- INFORMATION PROVIDED
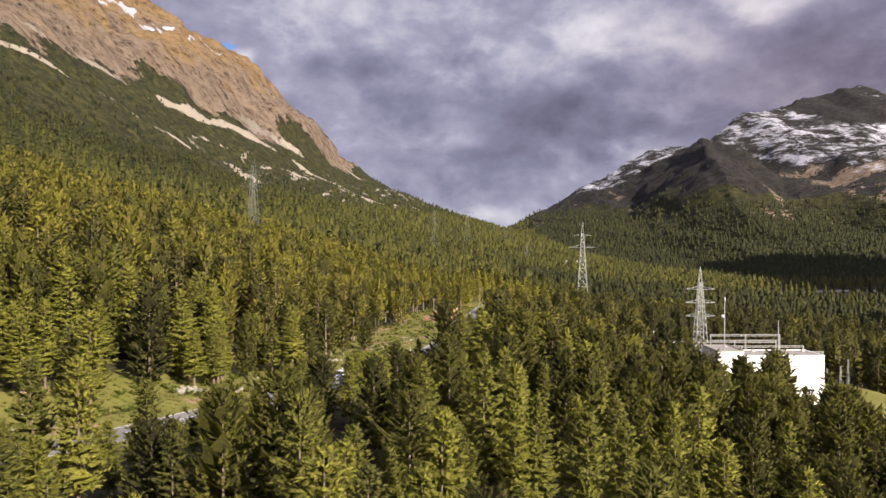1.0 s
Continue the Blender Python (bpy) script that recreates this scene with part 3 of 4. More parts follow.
def tuft_arrays(rng, H, R, bare, kind, whorls, boughs, tufts, blades, size):
    """A crown near the eye: boughs in whorls that carry clumps of needles, each a lumpy heart with a ruff of short brushes."""
    n = whorls * boughs
    k = np.repeat(np.arange(whorls), boughs)
    s = np.clip((k + 0.8 * rng.random(n)) / whorls, 0, 0.99)
    ang = k * 2.4 + np.tile(np.arange(boughs), whorls) / boughs * 6.2832 + rng.normal(0, 0.28, n)
    p1, p2 = rng.random(2) * 6.28
    lobes = 1 + 0.17 * np.sin(ang * 2 + p1 + s * 5) + 0.13 * np.sin(ang * 3 + p2 - s * 9)
    L = R * profile(s, kind) * lobes * (0.66 + 0.46 * rng.random(n)) + 0.10
    rise = (0.12 + 0.70 * s if kind else -0.14 + 0.80 * s * s) + rng.normal(0, 0.10, n)
    g = np.repeat(np.arange(n), tufts)
    m = len(g)
    f = np.tile((np.arange(tufts) + 0.35) / tufts, n) * 0.72 + 0.26 + rng.normal(0, 0.06, m)
    t = rng.normal(0, 0.26, m) * L[g] * np.clip(1.1 - f, 0.25, 1)
    c, d = np.cos(ang[g]), np.sin(ang[g])
    r = L[g] * f
    up = np.array([0, 0, 1.0])
    out = np.column_stack([c, d, np.zeros(m)])
    heart = np.column_stack([c * r - d * t, d * r + c * t, H * (bare + (1 - bare) * s[g] * 0.965) + r * (rise[g] + 0.22 * f) - abs(t) * 0.2 + rng.normal(0, 0.07, m)])
    q = size * (0.62 + 0.62 * rng.random(m)) * (1.10 - 0.42 * s[g])
    lead = out * 0.8 + up * (0.75 if kind else 0.35) + rng.normal(0, 0.25, (m, 3))
    lead[:, 2] += 1.0 * smooth(0.88, 1.0, s[g])
    lead /= np.linalg.norm(lead, axis=1)[:, None]
    one = np.cross(lead, rng.normal(0, 1, (m, 3)))
    one /= np.linalg.norm(one, axis=1)[:, None]
    two = np.cross(lead, one)
    ways = np.stack([lead, one, two, -one, -two, -lead], 1)
    O = heart[:, None] + ways * (q[:, None] * np.array([1.55, 0.40, 0.40, 0.40, 0.40, 1.0]) * (0.65 + 0.6 * rng.random((m, 6))))[..., None]
    OF = np.array([(0, 1, 2), (0, 2, 3), (0, 3, 4), (0, 4, 1), (5, 2, 1), (5, 3, 2), (5, 4, 3), (5, 1, 4)])[None] + (np.arange(m) * 6)[:, None, None]
    ON = ways * 0.55 + out[:, None] * 0.60 + up * 0.32
    h = np.repeat(np.arange(m), blades)
    loose = rng.normal(0, 1, (len(h), 3))
    loose /= np.linalg.norm(loose, axis=1)[:, None]
    head = lead[h] * 1.25 + loose
    head /= np.linalg.norm(head, axis=1)[:, None]
    ln = q[h] * (1.0 + 0.9 * rng.random(len(h)))
    a = np.cross(head, rng.normal(0, 1, (len(h), 3)))
    a *= (ln * 0.10 / np.linalg.norm(a, axis=1))[:, None]
    base = heart[h] + loose * (q[h] * 0.25)[:, None]
    B = np.stack([base + a, base - a, base + head * ln[:, None]], 1).reshape(-1, 3)
    BN = np.repeat(head * 0.5 + out[h] * 0.60 + up * 0.32, 3, 0)
    V = np.vstack([O.reshape(-1, 3), B])
    F = np.vstack([OF.reshape(-1, 3), np.arange(3 * len(h)).reshape(-1, 3) + 6 * m])
    N = np.vstack([ON.reshape(-1, 3), BN])
    return V, F, N / np.linalg.norm(N, axis=1)[:, None]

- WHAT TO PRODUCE
Write the listing out a second time exactly, dropping all images.

- THE RESULT
1.0 s
Continue the Blender Python (bpy) script that recreates this scene with part 3 of 4. More parts follow.
def tuft_arrays(rng, H, R, bare, kind, whorls, boughs, tufts, blades, size):
    """A crown near the eye: boughs in whorls that carry clumps of needles, each a lumpy heart with a ruff of short brushes."""
    n = whorls * boughs
    k = np.repeat(np.arange(whorls), boughs)
    s = np.clip((k + 0.8 * rng.random(n)) / whorls, 0, 0.99)
    ang = k * 2.4 + np.tile(np.arange(boughs), whorls) / boughs * 6.2832 + rng.normal(0, 0.28, n)
    p1, p2 = rng.random(2) * 6.28
    lobes = 1 + 0.17 * np.sin(ang * 2 + p1 + s * 5) + 0.13 * np.sin(ang * 3 + p2 - s * 9)
    L = R * profile(s, kind) * lobes * (0.66 + 0.46 * rng.random(n)) + 0.10
    rise = (0.12 + 0.70 * s if kind else -0.14 + 0.80 * s * s) + rng.normal(0, 0.10, n)
    g = np.repeat(np.arange(n), tufts)
    m = len(g)
    f = np.tile((np.arange(tufts) + 0.35) / tufts, n) * 0.72 + 0.26 + rng.normal(0, 0.06, m)
    t = rng.normal(0, 0.26, m) * L[g] * np.clip(1.1 - f, 0.25, 1)
    c, d = np.cos(ang[g]), np.sin(ang[g])
    r = L[g] * f
    up = np.array([0, 0, 1.0])
    out = np.column_stack([c, d, np.zeros(m)])
    heart = np.column_stack([c * r - d * t, d * r + c * t, H * (bare + (1 - bare) * s[g] * 0.965) + r * (rise[g] + 0.22 * f) - abs(t) * 0.2 + rng.normal(0, 0.07, m)])
    q = size * (0.62 + 0.62 * rng.random(m)) * (1.10 - 0.42 * s[g])
    lead = out * 0.8 + up * (0.75 if kind else 0.35) + rng.normal(0, 0.25, (m, 3))
    lead[:, 2] += 1.0 * smooth(0.88, 1.0, s[g])
    lead /= np.linalg.norm(lead, axis=1)[:, None]
    one = np.cross(lead, rng.normal(0, 1, (m, 3)))
    one /= np.linalg.norm(one, axis=1)[:, None]
    two = np.cross(lead, one)
    ways = np.stack([lead, one, two, -one, -two, -lead], 1)
    O = heart[:, None] + ways * (q[:, None] * np.array([1.55, 0.40, 0.40, 0.40, 0.40, 1.0]) * (0.65 + 0.6 * rng.random((m, 6))))[..., None]
    OF = np.array([(0, 1, 2), (0, 2, 3), (0, 3, 4), (0, 4, 1), (5, 2, 1), (5, 3, 2), (5, 4, 3), (5, 1, 4)])[None] + (np.arange(m) * 6)[:, None, None]
    ON = ways * 0.55 + out[:, None] * 0.60 + up * 0.32
    h = np.repeat(np.arange(m), blades)
    loose = rng.normal(0, 1, (len(h), 3))
    loose /= np.linalg.norm(loose, axis=1)[:, None]
    head = lead[h] * 1.25 + loose
    head /= np.linalg.norm(head, axis=1)[:, None]
    ln = q[h] * (1.0 + 0.9 * rng.random(len(h)))
    a = np.cross(head, rng.normal(0, 1, (len(h), 3)))
    a *= (ln * 0.10 / np.linalg.norm(a, axis=1))[:, None]
    base = heart[h] + loose * (q[h] * 0.25)[:, None]
    B = np.stack([base + a, base - a, base + head * ln[:, None]], 1).reshape(-1, 3)
    BN = np.repeat(head * 0.5 + out[h] * 0.60 + up * 0.32, 3, 0)
    V = np.vstack([O.reshape(-1, 3), B])
    F = np.vstack([OF.reshape(-1, 3), np.arange(3 * len(h)).reshape(-1, 3) + 6 * m])
    N = np.vstack([ON.reshape(-1, 3), BN])
    return V, F, N / np.linalg.norm(N, axis=1)[:, None]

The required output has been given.